Direction:
Find and return each line containing "that".

Source excerpt:
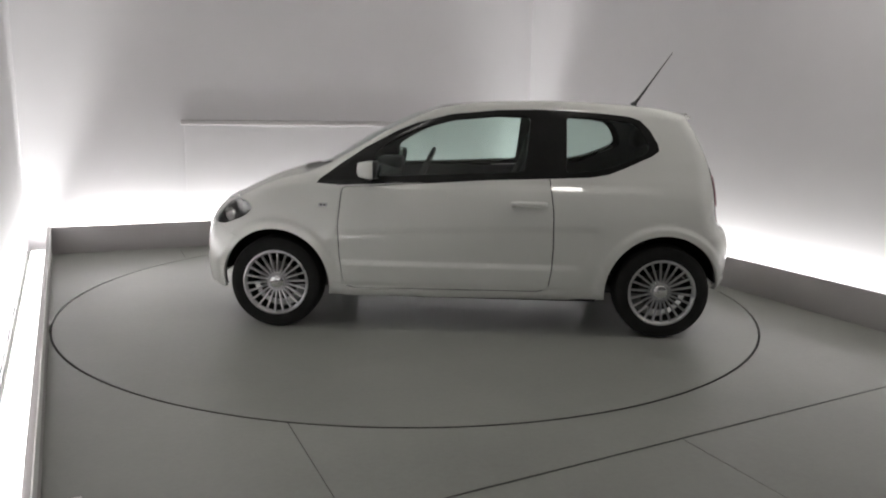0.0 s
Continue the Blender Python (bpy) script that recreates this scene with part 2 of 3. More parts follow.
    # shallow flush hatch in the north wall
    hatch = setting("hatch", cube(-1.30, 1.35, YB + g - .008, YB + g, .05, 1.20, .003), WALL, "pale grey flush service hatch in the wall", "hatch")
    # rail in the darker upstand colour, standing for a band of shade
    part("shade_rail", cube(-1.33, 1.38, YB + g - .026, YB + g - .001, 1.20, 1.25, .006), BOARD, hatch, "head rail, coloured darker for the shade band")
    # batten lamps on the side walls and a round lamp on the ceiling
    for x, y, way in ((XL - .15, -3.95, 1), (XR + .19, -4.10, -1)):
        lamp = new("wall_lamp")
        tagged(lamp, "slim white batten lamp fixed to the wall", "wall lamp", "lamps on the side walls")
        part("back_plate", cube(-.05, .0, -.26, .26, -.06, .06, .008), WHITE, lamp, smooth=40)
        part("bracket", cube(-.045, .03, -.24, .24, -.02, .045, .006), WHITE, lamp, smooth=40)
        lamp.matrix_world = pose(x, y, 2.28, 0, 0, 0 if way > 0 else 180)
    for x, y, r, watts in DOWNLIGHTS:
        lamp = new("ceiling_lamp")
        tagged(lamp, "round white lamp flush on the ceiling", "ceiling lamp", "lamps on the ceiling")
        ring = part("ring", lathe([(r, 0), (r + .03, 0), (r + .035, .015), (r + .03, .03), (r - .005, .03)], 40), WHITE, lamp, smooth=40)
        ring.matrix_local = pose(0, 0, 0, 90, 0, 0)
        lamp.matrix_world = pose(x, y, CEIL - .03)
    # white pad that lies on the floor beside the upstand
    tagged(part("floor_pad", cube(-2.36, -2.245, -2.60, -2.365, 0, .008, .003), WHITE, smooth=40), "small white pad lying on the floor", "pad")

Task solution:
Continue the Blender Python (bpy) script that recreates this scene with part 2 of 3. More parts follow.
    # white pad that lies on the floor beside the upstand